● **What you need to do**: Quote exactly and only this range of lines in the data below: the line that holds "5. More parts follow." to the line that holds "both=True, depth=.02, gap=.002)", both included.

** Start Raw records **

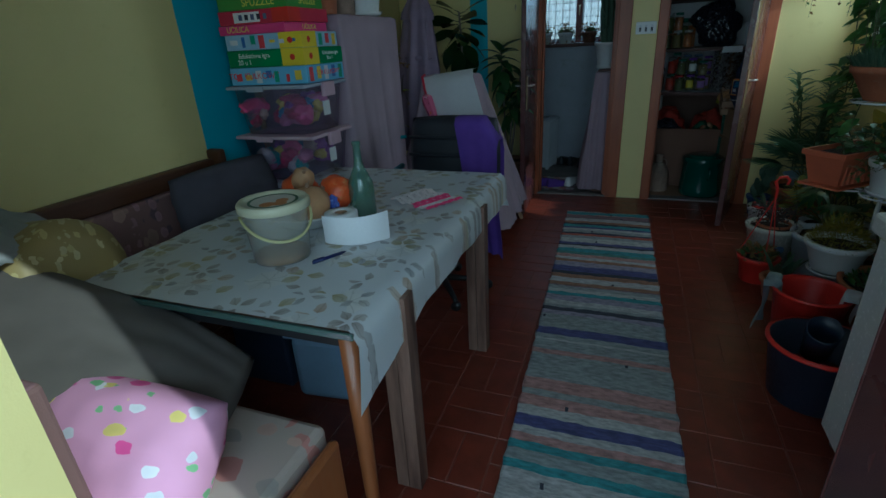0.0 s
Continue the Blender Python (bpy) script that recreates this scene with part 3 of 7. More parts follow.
LH, RH = (-0.60, 0.051), (0.385, 1.060)
wall_with_holes("wall_north", 0, WEST - 0.2, EAST + 0.25, NORTH, BACK, TOP, [(*LH, 0, DOOR_H), (*RH, 0, DOOR_H)], M_WALL_N, "yellow painted wall with one blue upright stripe")
wall_with_holes("wall_west", 1, SOUTH - 0.2, NORTH, WEST - 0.2, WEST, TOP, [], M_WALL_W, "yellow painted wall with blue upright stripes")
wall_with_holes("wall_east", 1, SOUTH - 0.2, NORTH, EAST, EAST + 0.25, TOP, [(3.08, 4.35, 1.21, 2.06)], M_WALL_E, "yellow painted wall with a broad teal stripe")
# second hole is for the added front window, out of view
wall_with_holes("wall_south", 0, WEST, EAST, SOUTH - 0.2, SOUTH, TOP, [(-0.67, 0.75, 0, 2.1), (0.80, 1.50, 1.15, 2.05)], M_WALL_S, "yellow painted wall beside the open entrance")
structure(part("ceiling", box(WEST - 0.2, SOUTH - 0.2, TOP, EAST + 0.25, 6.35, TOP + 0.15), M_CEIL), "white painted ceiling", "ceiling")
FLOOR = structure(part("floor", box(WEST - 0.2, SOUTH - 0.2, -0.12, EAST + 0.25, NORTH + 0.001, -0.0024), M_GROUT), "red clay tile floor laid in basket weave", "floor")
structure(part("ground", box(-400, -400, -0.35, 400, 400, -0.13), M_YARD), "pale concrete yard outside", "ground")
BACKDROP = bpy.data.materials.new("bright_sky_haze")
BACKDROP.use_nodes = True
BACKDROP.node_tree.nodes["Principled BSDF"].inputs["Emission Color"].default_value = (0.95, 0.98, 1.0, 1)
BACKDROP.node_tree.nodes["Principled BSDF"].inputs["Emission Strength"].default_value = 2.4
structure(part("backdrop_east", box(60, -60, -0.13, 60.5, 70, 24), BACKDROP), "pale bright haze in the distance", "backdrop")
structure(part("backdrop_north", box(-60, 60, -0.13, 55, 60.5, 34), BACKDROP), "pale bright haze in the distance", "backdrop")
# pantry and hall shells
PX0, PX1, PY1 = 0.13, 1.335, 6.03  # in the pantry's own plan
PANTRY = Matrix.Translation((-0.8464, 0.271, 0)) @ Matrix.Rotation(radians(-11.36), 4, "Z") @ Matrix.Scale(0.9647, 4)  # its walls run askew to the room
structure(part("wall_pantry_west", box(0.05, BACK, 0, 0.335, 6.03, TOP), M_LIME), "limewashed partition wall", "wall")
structure(part("wall_pantry_back", box(PX0 - 0.3, PY1 + 0.02, 0, PX1 + 0.3, PY1 + 0.12, TOP / 0.9647), M_WHITEWASH, m=PANTRY), "limewashed pantry back wall", "wall")
structure(part("wall_pantry_east", box(0, 0, 0, 0.2, 1.9, TOP), M_WHITEWASH, m=pose(1.365, BACK + 0.002, 0, 0, 0, -9.3)), "limewashed pantry side wall", "wall")
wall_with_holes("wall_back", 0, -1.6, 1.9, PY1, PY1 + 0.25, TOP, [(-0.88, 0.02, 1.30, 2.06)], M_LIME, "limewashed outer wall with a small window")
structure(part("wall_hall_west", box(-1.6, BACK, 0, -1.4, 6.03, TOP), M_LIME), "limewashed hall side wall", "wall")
structure(part("floor_pantry", box(-1.6, NORTH + 0.002, -0.12, 1.9, 6.28, -0.012), M_CONC), "bare concrete floor of hall and pantry", "floor")


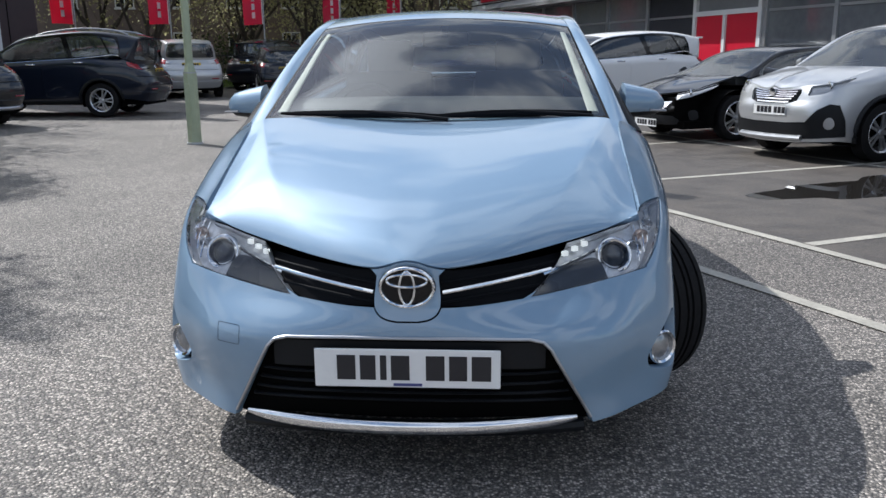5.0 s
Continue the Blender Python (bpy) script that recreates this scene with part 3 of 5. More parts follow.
    def bonnet(a, b):
        a, b = (np.asarray(k, float).ravel() for k in np.broadcast_arrays(a, b))
        f, r = spline(hood_lines[0], a + 1), spline(hood_lines[-1], a + 1)
        k = np.clip(b / 4, 0, 1) ** 1.6
        edge = (np.abs(a) / 5) ** 5
        bow = .85 * (np.sqrt(k + .008) - .0894) / .9146 + .15 * (1 - (1 - k) ** 3)
        p = f + (r - f) * k[:, None]
        # the front edge lifts over the badge; behind it the metal runs even
        base = .650 + .2 * np.abs(f[:, 0]) ** 2.1
        p[:, 2] = base + (f[:, 2] - base) * np.exp(-k / .03) + (r[:, 2] - base) * (bow * (1 - edge) + k * edge)
        # a pressed line from the windscreen's corner in towards the grille
        off = np.abs(a) - (2.5 + 1.95 * k)
        h = np.clip(k / .35, 0, 1)
        p[:, 2] += .008 * np.exp(-(np.sqrt(off ** 2 + .006) - .077) / .55) * h * h * (3 - 2 * h) * (1 - (np.abs(a) / 5) ** 8)
        return p
    huv, htri, _ = regions(0, 5, .08, .05, 4, .07, [])
    panel("bonnet", bonnet, huv, htri, BLUE, car, np.array([0, .6, .3]), both=True, depth=.02, gap=.002)

    # lamps: a bowl behind, a clear lens flush with the body
    smoke_tris = pick("front", .47, .595)
    bright_tris = pick("front", .66, .68)
    lamp_tris = smoke_tris + bright_tris
    for s in (1, -1):
        head = panel("headlamp", body, uv, lamp_tris, LAMP_BOWL, car, BODY_MID, "clear headlamp with chrome projector and lit daytime LEDs", depth=.0, offset=-.040, side=s)
        panel("lens", body, uv, lamp_tris, LENS, head, BODY_MID, "clear plastic lens", gap=.003, depth=.012, offset=-.001, side=s)
        q = place_on("front", .603, .658)
        nrm = Vector(surf_normals(body, q[None], BODY_MID)[0] * (s, 1, 1))
        aim = Matrix.Translation(Vector(body(*q)[0] * (s, 1, 1)) - nrm * .024) @ (nrm * .45 + Vector((0, -1, 0)) * .55).to_track_quat('-Y', 'Z').to_matrix().to_4x4()
        part("projector_ring", lathe([(.03, .056), (.004, .057), (-.002, .053), (.002, .049), (-.004, .046), (-.009, .043), (-.007, .040), (.012, .036)], 36, "y", aim), CHROME, head, smooth=True)
        part("projector_lens", lathe([(.02, .038), (.004, .036), (-.004, .029), (-.010, .016), (-.012, .001)], 28, "y", aim), mat("projector_glass", (.035, .04, .05), .04, coat=1.0) if s > 0 else bpy.data.materials["projector_glass"], head, smooth=True)
        # housing wall round the bowl, bright fins out towards the tip
        q = np.array(lamp)
        nn = surf_normals(body, q, BODY_MID)
        wall = np.vstack([body(q[:, 0], q[:, 1]) - nn * .006, body(q[:, 0], q[:, 1]) - nn * .044]) * (s, 1, 1)
        m = len(q)
        link_mesh("housing_wall", wall, [(i, (i + 1) % m, m + (i + 1) % m, m + i) for i in range(m)], LAMP_BOWL, head)
        for x0, z0, x1, z1 in ((.684, .634, .672, .732), (.703, .656, .700, .752), (.720, .680, .722, .765), (.738, .706, .742, .772)):
            fq = np.array([place_on("front", x0 + (x1 - x0) * k, z0 + (z1 - z0) * k) for k in np.linspace(0, 1, 6)])
            fp = body(fq[:, 0], fq[:, 1]) - surf_normals(body, fq, BODY_MID) * .026
            part("reflector_fin", sweep([(s * a[0], a[1], a[2]) for a in fp], .0032, sides=6), CHROME, head, smooth=True)
        panel("smoked_bezel", body, uv, smoke_tris, LAMP_SMOKE, head, BODY_MID, "dark smoked bezel", depth=.01, offset=-.030, side=s)
        for k, (xa, za) in enumerate(((.668, .668), (.700, .700), (.728, .730))):
            q = place_on("front", xa, za)
            b0 = body(*q)[0] - surf_normals(body, q[None], BODY_MID)[0] * .03
            part("turn_signal_cell", lathe([(.012, .030 - .004 * k), (-.004, .028 - .004 * k), (.006, .016 - .002 * k), (.010, .001)], 20, "y", pose(s * b0[0], b0[1], b0[2], 0, 0, s * 32)), (REFLECTOR, TURN_CELL, REFLECTOR)[k], head, smooth=True)
        # bright strip under the daytime lights
        lo, hi = place_on("front", .385, .620), place_on("front", .540, .669)
        strip_uv = np.linspace(lo, hi, 8)
        sp = body(strip_uv[:, 0], strip_uv[:, 1]) - surf_normals(body, strip_uv, BODY_MID) * .014
        part("bright_strip", sweep([(s * q[0], q[1], q[2]) for q in sp], .005, flat=1.2), CHROME, head)
        for x, z in ((.452, .668), (.482, .678), (.512, .688)):
            q = place_on("front", x, z)
            b0 = body(*q)[0] - surf_normals(body, q[None], BODY_MID)[0] * .018
            bm = bmesh.new()
            add_box(bm, -.0095, .0095, -.006, .006, -.0075, .0075, .0025, pose(s * b0[0], b0[1], b0[2], 0, 0, s * 35))
            part("daytime_led", bm, LED, head)

    # upper grille: dark recess, slats, chrome bar
    g_tris = pick("front", .24, .60)
    for s in (1, -1):
        gr = panel("grille_wing", body, uv, g_tris, GRILLE_BLACK, car, BODY_MID, "black grille with one chrome bar", depth=0, offset=-.045, side=s)
        for z0, z1, rad, material, nm, off in ((.585, .628, .0038, CHROME, "chrome_bar", .004), (.560, .597, .0045, GRILLE_BLACK, "slat", .022), (.611, .652, .0045, GRILLE_BLACK, "slat", .022)):
            q = np.array([place_on("front", x, z0 + (z1 - z0) * k) for k, x in zip(np.linspace(0, 1, 12), np.linspace(.098, .405 + (z0 - .585) * .6, 12))])
            p3 = body(q[:, 0], q[:, 1]) - surf_normals(body, q, BODY_MID) * off
            part(nm, sweep([(s * a[0], a[1], a[2]) for a in p3], rad, flat=1.5 if nm == "chrome_bar" else 1.0), material, gr)

    # lower intake
    in_tris = pick("front", .2, .33)
    intake_ob = panel("lower_intake", body, uv, in_tris, BLACK_PLASTIC, car, BODY_MID, "black lower air intake with slats", both=True, depth=0, offset=-.07)
    edge3 = front_line(straight_line(intake_pts[:-1], 5))
    e3 = body(edge3[:, 0], edge3[:, 1])
    loop = [(-a[0], a[1] - .003, a[2]) for a in e3[::-1]] + [(a[0], a[1] - .003, a[2]) for a in e3[1:]]
    part("intake_trim", sweep(loop, .0048), SATIN, intake_ob, "thin satin silver trim")
    bm = bmesh.new()
    for z, hw in ((.345, .435), (.312, .452), (.280, .468), (.250, .482)):
        q = np.array([place_on("front", abs(x), z) for x in np.linspace(0, hw, 10)])
        p3 = body(q[:, 0], q[:, 1]) - surf_normals(body, q, BODY_MID) * .035
        line3 = [(-a[0], a[1], a[2]) for a in p3[::-1]] + [tuple(a) for a in p3[1:]]
        part("slat", sweep(line3, .009, flat=.55, sides=6), BLACK_PLASTIC, intake_ob)
    q = np.array([place_on("front", x, .41) for x in np.linspace(0, .385, 10)])
    p3 = body(q[:, 0], q[:, 1]) + np.array([0, .018, 0])
    rows2 = [[(a[0], a[1], z) for a in p3] for z in (.370, .447)]
    strip_v = [(-a[0], a[1], a[2]) for a in rows2[0][::-1]] + rows2[0][1:] + [(-a[0], a[1], a[2]) for a in rows2[1][::-1]] + rows2[1][1:]
    w = len(strip_v) // 2
    link_mesh("plate_mount", strip_v, [(i, i + 1, w + i + 1, w + i) for i in range(w - 1)], BLACK_PLASTIC, intake_ob)
    xs = np.linspace(-.48, .48, 33)
    lip = [(x, .004 + .062 * (abs(x) / .48) ** 2.4, .196 + .016 * (abs(x) / .48) ** 2) for x in xs]
    part("chrome_lip", sweep(lip, .0145, flat=1.5, sides=10, taper=lambda t: max(.12, (1 - (2 * t - 1) ** 6)) ** .5), CHROME, car, "bright chrome strip under the intake", smooth=True, angle=60)
    low = [(x, .075 + .06 * (abs(x) / .5) ** 2.4, .163) for x in np.linspace(-.5, .5, 33)]
    part("front_splitter", sweep(low, .030, flat=.8, sides=10), BLACK_PLASTIC, car, smooth=True)

    # fog lamps
    fog_tris = pick("front", .775, .42)
    for s in (1, -1):
        fl = panel("fog_lamp", body, uv, fog_tris, BLACK_PLASTIC, car, BODY_MID, "round fog lamp in a black triangular recess", depth=0, offset=-.045, side=s)
        aim = pose(s * .756, .290, .348, 0, 0, s * 34)
        part("fog_ring", lathe([(.03, .052), (-.004, .054), (-.010, .050), (-.006, .043), (.02, .040)], 32, "y", aim), CHROME, fl, smooth=True)
        part("fog_lens", lathe([(.004, .043), (-.003, .03), (-.0055, .012), (-.006, .001)], 24, "y", aim), FOG_BOWL, fl, smooth=True)

    # towing-eye cover: a shallow square groove
    q = np.array([place_on("front", x, z) for x, z in round_corners(straight_line([(.492, .420), (.566, .420), (.566, .474), (.492, .474)], 4, True), 2)])
    p3 = body(q[:, 0], q[:, 1]) + surf_normals(body, q, BODY_MID) * .0001
    part("towing_eye_cover", sweep([(-a[0], a[1], a[2]) for a in p3], .0005, closed=True, sides=5), GAP, car, "square towing-eye cover outline")

    # number plate: blank bars in place of the characters
    plate = part("number_plate", box(-.26, .26, -.008, .001, .3225, .4345, .004, pose(0, 0, 0, 0, 0, 0)), PLATE_WHITE, car, "white number plate with dark characters")
    x = -.196
    for k, wd in enumerate((.052, .044, .018, .052, 0, .052, .050, .054)):
        if not wd:
            x += .033
            continue
        part("character_bar", box(x, x + wd, -.0095, -.0075, .345, .417), PLATE_INK, plate)
        x += wd + .0125
    part("maker_bar", box(-.038, .042, -.0095, -.0075, .3275, .3355), INK_BLUE, plate)

    # round emblem: plain rings
    badge = part("emblem", lathe([(.02, .050), (.002, .080), (0, .078)], 48, "y", Matrix.Translation((0, .034, .603)) @ Matrix.Diagonal((1.0, 1, .75, 1))), BLACK_GLOSS, car, "oval chrome emblem", smooth=True)
    bm = bmesh.new()
    disc = [bm.verts.new((.078 * math.cos(a), .030, .603 + .057 * math.sin(a))) for a in np.linspace(0, 2 * math.pi, 48, endpoint=False)]
    bm.faces.new(disc)
    part("disc", bm, BLACK_GLOSS, badge)
    for rx, rz, cz, wd in ((.074, .0545, .603, .0050), (.021, .047, .601, .0040), (.056, .018, .622, .0040)):
        part("ring", sweep([(rx * math.cos(a), .027, cz + rz * math.sin(a)) for a in np.linspace(0, 2 * math.pi, 44, endpoint=False)], wd, closed=True), CHROME, badge, smooth=True)
    return car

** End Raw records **

● **The solution**:
Continue the Blender Python (bpy) script that recreates this scene with part 3 of 5. More parts follow.
    def bonnet(a, b):
        a, b = (np.asarray(k, float).ravel() for k in np.broadcast_arrays(a, b))
        f, r = spline(hood_lines[0], a + 1), spline(hood_lines[-1], a + 1)
        k = np.clip(b / 4, 0, 1) ** 1.6
        edge = (np.abs(a) / 5) ** 5
        bow = .85 * (np.sqrt(k + .008) - .0894) / .9146 + .15 * (1 - (1 - k) ** 3)
        p = f + (r - f) * k[:, None]
        # the front edge lifts over the badge; behind it the metal runs even
        base = .650 + .2 * np.abs(f[:, 0]) ** 2.1
        p[:, 2] = base + (f[:, 2] - base) * np.exp(-k / .03) + (r[:, 2] - base) * (bow * (1 - edge) + k * edge)
        # a pressed line from the windscreen's corner in towards the grille
        off = np.abs(a) - (2.5 + 1.95 * k)
        h = np.clip(k / .35, 0, 1)
        p[:, 2] += .008 * np.exp(-(np.sqrt(off ** 2 + .006) - .077) / .55) * h * h * (3 - 2 * h) * (1 - (np.abs(a) / 5) ** 8)
        return p
    huv, htri, _ = regions(0, 5, .08, .05, 4, .07, [])
    panel("bonnet", bonnet, huv, htri, BLUE, car, np.array([0, .6, .3]), both=True, depth=.02, gap=.002)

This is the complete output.